When you lie, your straight line gets squiggly, darting left and right, and twisting in and out of itself. Your colors warp together so there are no distinct shades, no borders, no distinctive palette. Your canvas is a big mess because your one lie grows another lie, and another, and another… and before you know it, you have a mountain of lies sitting in front of you and you have no clue how it even got there! It’s literally a pile of crap. And the worst part of it is that it keeps growing. It gets taller and wider until it magnifies to unimaginable levels, engulfing you in its ghastly shadow. You lose total clarity. You lose your integrity. You lose your mind! As for your heart? It’s crying out loud, buried deep inside the monster you have created, but you can barely hear it. It feels like there is no way out.
But there is.
Stop lying. Just stop lying. Sure, that sounds like impractical advice to follow on a regular basis, where the days are peppered with white (and blue and purple and green) lies, but give it an honest attempt.
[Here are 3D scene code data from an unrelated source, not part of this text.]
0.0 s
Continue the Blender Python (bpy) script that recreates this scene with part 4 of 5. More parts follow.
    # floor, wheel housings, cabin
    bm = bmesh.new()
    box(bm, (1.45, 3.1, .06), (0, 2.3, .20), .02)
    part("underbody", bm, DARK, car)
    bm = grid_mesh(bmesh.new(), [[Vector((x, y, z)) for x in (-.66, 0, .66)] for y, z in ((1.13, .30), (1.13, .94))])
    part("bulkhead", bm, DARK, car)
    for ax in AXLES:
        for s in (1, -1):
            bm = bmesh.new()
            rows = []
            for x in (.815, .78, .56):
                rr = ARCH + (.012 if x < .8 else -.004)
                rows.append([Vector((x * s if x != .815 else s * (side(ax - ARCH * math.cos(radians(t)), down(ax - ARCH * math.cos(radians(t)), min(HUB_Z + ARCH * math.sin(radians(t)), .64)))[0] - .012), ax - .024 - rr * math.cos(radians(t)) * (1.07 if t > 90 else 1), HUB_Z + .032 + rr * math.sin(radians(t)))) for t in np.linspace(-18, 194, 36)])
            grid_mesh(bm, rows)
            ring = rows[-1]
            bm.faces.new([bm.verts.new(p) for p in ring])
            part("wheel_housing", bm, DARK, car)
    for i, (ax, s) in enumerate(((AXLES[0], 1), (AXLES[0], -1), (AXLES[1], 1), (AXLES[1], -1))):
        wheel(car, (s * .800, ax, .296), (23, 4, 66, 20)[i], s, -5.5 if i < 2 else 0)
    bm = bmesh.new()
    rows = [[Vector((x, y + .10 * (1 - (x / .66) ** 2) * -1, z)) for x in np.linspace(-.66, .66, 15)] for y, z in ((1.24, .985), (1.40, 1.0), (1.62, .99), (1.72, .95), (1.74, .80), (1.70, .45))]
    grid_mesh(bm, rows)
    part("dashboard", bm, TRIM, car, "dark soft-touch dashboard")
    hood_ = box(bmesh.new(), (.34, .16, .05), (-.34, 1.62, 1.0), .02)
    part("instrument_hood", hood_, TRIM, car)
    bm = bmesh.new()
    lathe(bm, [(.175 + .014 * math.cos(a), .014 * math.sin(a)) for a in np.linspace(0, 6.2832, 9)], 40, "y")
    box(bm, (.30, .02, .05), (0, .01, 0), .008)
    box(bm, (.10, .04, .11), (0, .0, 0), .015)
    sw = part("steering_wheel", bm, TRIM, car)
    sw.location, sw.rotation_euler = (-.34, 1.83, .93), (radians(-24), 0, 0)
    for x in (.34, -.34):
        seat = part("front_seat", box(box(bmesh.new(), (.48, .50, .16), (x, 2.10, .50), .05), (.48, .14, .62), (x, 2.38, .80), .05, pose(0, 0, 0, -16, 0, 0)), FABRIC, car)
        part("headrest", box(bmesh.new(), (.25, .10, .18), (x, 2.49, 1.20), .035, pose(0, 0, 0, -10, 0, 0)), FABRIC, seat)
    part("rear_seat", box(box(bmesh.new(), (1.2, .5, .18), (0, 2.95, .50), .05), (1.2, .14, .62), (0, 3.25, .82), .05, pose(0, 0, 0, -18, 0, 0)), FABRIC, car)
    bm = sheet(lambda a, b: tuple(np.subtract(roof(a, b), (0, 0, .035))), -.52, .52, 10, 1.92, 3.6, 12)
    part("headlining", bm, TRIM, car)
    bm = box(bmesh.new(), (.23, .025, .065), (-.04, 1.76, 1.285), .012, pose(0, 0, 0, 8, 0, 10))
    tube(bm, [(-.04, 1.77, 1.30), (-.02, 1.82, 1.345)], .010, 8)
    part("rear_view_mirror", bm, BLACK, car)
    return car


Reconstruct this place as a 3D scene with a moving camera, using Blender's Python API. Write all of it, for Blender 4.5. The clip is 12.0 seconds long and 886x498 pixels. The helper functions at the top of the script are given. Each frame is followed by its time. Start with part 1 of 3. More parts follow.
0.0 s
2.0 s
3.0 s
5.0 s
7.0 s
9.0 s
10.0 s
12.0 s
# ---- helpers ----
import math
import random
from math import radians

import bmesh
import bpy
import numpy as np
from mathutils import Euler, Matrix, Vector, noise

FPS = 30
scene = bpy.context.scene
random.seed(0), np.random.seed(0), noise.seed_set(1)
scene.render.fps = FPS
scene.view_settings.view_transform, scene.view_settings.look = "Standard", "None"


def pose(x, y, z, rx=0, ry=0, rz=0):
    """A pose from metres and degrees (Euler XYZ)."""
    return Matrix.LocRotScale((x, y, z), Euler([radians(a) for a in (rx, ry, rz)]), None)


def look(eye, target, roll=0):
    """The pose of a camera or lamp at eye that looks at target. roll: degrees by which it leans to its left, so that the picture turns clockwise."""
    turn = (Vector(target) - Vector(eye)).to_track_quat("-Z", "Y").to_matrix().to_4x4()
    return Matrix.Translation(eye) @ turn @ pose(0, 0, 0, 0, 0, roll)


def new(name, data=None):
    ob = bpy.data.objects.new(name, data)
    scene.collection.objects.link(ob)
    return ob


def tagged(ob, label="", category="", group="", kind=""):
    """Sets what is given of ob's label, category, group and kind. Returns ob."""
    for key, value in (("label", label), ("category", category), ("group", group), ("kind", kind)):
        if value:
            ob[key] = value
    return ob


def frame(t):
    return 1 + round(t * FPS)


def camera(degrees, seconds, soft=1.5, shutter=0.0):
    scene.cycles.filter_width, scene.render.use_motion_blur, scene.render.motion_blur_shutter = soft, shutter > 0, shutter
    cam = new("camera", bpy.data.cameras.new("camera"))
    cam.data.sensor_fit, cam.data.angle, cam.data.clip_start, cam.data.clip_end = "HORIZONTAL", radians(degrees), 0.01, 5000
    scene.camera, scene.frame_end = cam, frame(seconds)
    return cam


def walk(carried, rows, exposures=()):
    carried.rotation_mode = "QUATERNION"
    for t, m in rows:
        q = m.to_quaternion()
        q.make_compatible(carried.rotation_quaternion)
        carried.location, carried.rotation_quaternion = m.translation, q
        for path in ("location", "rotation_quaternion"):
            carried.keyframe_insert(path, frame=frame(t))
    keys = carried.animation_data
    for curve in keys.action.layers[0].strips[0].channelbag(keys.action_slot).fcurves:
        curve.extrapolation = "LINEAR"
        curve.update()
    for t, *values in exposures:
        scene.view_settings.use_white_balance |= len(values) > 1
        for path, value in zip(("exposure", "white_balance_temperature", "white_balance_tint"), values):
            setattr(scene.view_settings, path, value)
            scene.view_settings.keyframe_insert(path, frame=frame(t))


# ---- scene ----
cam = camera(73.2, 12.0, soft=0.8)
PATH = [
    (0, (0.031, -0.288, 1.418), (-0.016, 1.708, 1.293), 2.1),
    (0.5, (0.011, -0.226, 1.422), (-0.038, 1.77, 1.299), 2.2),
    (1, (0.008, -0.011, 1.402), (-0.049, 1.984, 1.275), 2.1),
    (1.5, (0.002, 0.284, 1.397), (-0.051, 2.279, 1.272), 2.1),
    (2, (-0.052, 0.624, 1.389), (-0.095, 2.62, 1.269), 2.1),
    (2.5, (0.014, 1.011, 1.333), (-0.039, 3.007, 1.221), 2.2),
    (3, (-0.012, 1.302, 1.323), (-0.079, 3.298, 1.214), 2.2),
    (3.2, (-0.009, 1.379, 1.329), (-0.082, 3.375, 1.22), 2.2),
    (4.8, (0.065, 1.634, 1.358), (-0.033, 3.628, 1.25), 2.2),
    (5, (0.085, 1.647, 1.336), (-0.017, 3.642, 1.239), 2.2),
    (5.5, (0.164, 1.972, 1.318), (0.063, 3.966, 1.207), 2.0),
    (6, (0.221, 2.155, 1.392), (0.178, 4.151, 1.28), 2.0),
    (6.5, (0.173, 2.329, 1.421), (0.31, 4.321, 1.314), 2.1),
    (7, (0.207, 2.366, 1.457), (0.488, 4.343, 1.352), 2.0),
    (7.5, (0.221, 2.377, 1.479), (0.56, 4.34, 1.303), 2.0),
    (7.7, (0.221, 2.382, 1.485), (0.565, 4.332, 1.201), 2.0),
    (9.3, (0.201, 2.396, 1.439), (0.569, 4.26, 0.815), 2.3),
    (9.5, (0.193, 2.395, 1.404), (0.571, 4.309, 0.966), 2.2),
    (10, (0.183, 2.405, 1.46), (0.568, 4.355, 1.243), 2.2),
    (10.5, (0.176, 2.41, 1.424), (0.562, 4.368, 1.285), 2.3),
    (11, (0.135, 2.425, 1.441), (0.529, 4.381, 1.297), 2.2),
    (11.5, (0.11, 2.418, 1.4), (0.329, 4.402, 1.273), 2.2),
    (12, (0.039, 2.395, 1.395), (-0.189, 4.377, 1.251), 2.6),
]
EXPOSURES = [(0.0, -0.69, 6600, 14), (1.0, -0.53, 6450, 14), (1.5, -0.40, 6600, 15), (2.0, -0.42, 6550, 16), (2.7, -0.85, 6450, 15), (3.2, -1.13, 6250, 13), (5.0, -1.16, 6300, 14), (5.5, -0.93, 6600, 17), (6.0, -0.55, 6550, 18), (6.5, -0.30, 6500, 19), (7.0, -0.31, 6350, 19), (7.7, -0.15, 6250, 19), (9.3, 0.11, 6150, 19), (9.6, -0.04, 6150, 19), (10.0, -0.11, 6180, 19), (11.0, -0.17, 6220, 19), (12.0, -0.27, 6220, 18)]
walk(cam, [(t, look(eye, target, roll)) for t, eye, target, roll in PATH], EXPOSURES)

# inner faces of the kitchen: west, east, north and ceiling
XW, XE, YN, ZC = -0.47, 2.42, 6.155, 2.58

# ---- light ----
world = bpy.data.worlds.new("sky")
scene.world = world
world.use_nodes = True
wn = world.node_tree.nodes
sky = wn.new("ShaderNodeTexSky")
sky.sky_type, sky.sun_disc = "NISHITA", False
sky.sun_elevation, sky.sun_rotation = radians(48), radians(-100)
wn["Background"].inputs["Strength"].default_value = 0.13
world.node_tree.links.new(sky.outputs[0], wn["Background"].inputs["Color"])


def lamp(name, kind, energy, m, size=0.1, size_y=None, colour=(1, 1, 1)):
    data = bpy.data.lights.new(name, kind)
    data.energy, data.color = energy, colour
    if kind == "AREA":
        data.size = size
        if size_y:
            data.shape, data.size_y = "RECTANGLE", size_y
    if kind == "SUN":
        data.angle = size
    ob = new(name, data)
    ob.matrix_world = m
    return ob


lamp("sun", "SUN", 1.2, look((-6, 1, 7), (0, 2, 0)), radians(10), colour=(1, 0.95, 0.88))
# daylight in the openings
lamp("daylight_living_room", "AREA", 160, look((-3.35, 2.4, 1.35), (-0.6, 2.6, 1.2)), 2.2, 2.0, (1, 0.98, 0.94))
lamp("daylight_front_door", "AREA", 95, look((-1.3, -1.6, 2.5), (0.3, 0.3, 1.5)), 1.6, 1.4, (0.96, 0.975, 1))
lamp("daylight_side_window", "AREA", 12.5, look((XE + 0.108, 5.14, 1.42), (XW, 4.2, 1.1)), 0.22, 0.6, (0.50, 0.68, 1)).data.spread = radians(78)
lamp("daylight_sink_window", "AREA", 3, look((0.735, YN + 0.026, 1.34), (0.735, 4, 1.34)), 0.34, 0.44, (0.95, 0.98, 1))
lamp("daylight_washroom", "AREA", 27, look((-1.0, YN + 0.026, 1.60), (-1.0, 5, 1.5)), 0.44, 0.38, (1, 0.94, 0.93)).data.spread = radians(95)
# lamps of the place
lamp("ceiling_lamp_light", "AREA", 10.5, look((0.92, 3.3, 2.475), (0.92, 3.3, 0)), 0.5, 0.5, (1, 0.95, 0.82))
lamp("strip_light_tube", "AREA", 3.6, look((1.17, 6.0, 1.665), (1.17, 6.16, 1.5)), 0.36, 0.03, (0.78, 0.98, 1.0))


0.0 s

Don’t lie to others. Don’t lie to yourself. Resist the urge to exaggerate, blow things out of proportion, and add sparkles and glitter to everything. Beautifying something in the hopes of making it more appealing is a lie in itself. Fight the tendency to cover up, hide, and pretend you don’t see the invisible elephant in the room. Ignoring the truth is the same as lying. Be true to yourself, your feelings, and that persistent little voice inside of you that always speaks the truth. We are not born liars; as we grow into adults, we nurture ourselves to become storytellers, not just to an audience, but also to ourselves. A fantasy is an escape from reality, but when we mix the two and play make-believe with our lives, we’re living an illusion. We’re allowing ourselves to lose sight of what is really important in our existence – not acceptance derived through lies, but love born out of being true to ourselves and the world around us.
Give in to the delicate feelings of being vulnerable, open, and fully transparent. Look into the mirror and see a true reflection of yourself. It is always far more beautiful than the made-up version.